TASK REQUIREMENTS
Omit all images, then return the remaining material exactly as it stands.

DATASET SECTION
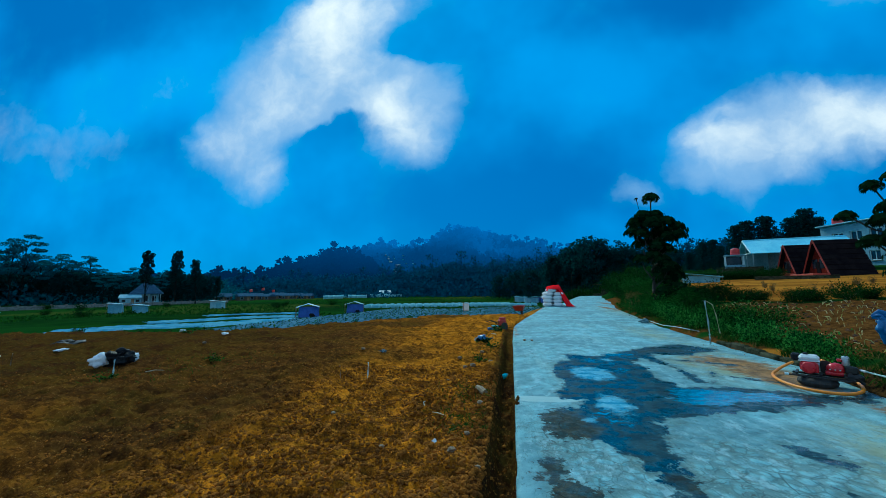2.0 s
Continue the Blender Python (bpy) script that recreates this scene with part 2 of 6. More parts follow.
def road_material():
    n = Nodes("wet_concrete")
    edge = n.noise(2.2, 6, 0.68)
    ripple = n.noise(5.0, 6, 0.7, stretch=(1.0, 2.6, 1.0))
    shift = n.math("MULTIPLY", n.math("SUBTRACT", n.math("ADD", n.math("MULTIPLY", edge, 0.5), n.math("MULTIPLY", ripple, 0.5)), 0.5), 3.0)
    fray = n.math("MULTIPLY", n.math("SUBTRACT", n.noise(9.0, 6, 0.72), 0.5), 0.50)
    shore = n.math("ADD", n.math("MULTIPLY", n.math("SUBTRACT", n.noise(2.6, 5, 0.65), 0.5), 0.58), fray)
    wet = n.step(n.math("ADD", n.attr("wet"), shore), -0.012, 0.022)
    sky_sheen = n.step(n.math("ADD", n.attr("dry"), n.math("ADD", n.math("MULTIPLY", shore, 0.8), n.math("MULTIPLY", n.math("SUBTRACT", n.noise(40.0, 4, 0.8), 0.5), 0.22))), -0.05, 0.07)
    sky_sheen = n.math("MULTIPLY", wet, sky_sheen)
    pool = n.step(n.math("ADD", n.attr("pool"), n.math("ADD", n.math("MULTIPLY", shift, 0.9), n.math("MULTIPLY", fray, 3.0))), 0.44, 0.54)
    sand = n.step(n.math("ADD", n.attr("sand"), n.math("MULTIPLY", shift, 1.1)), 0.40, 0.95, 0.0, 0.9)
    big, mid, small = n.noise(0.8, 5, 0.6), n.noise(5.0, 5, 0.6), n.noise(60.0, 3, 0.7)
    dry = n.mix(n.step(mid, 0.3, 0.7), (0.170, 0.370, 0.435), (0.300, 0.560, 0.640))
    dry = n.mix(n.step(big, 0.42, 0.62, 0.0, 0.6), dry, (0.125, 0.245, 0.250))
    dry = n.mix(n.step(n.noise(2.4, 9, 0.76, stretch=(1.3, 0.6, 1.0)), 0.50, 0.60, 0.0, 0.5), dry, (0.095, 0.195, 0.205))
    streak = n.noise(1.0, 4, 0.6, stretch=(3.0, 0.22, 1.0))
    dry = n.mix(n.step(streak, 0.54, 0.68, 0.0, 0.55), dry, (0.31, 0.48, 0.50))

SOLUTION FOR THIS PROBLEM
2.0 s
Continue the Blender Python (bpy) script that recreates this scene with part 2 of 6. More parts follow.
def road_material():
    n = Nodes("wet_concrete")
    edge = n.noise(2.2, 6, 0.68)
    ripple = n.noise(5.0, 6, 0.7, stretch=(1.0, 2.6, 1.0))
    shift = n.math("MULTIPLY", n.math("SUBTRACT", n.math("ADD", n.math("MULTIPLY", edge, 0.5), n.math("MULTIPLY", ripple, 0.5)), 0.5), 3.0)
    fray = n.math("MULTIPLY", n.math("SUBTRACT", n.noise(9.0, 6, 0.72), 0.5), 0.50)
    shore = n.math("ADD", n.math("MULTIPLY", n.math("SUBTRACT", n.noise(2.6, 5, 0.65), 0.5), 0.58), fray)
    wet = n.step(n.math("ADD", n.attr("wet"), shore), -0.012, 0.022)
    sky_sheen = n.step(n.math("ADD", n.attr("dry"), n.math("ADD", n.math("MULTIPLY", shore, 0.8), n.math("MULTIPLY", n.math("SUBTRACT", n.noise(40.0, 4, 0.8), 0.5), 0.22))), -0.05, 0.07)
    sky_sheen = n.math("MULTIPLY", wet, sky_sheen)
    pool = n.step(n.math("ADD", n.attr("pool"), n.math("ADD", n.math("MULTIPLY", shift, 0.9), n.math("MULTIPLY", fray, 3.0))), 0.44, 0.54)
    sand = n.step(n.math("ADD", n.attr("sand"), n.math("MULTIPLY", shift, 1.1)), 0.40, 0.95, 0.0, 0.9)
    big, mid, small = n.noise(0.8, 5, 0.6), n.noise(5.0, 5, 0.6), n.noise(60.0, 3, 0.7)
    dry = n.mix(n.step(mid, 0.3, 0.7), (0.170, 0.370, 0.435), (0.300, 0.560, 0.640))
    dry = n.mix(n.step(big, 0.42, 0.62, 0.0, 0.6), dry, (0.125, 0.245, 0.250))
    dry = n.mix(n.step(n.noise(2.4, 9, 0.76, stretch=(1.3, 0.6, 1.0)), 0.50, 0.60, 0.0, 0.5), dry, (0.095, 0.195, 0.205))
    streak = n.noise(1.0, 4, 0.6, stretch=(3.0, 0.22, 1.0))
    dry = n.mix(n.step(streak, 0.54, 0.68, 0.0, 0.55), dry, (0.31, 0.48, 0.50))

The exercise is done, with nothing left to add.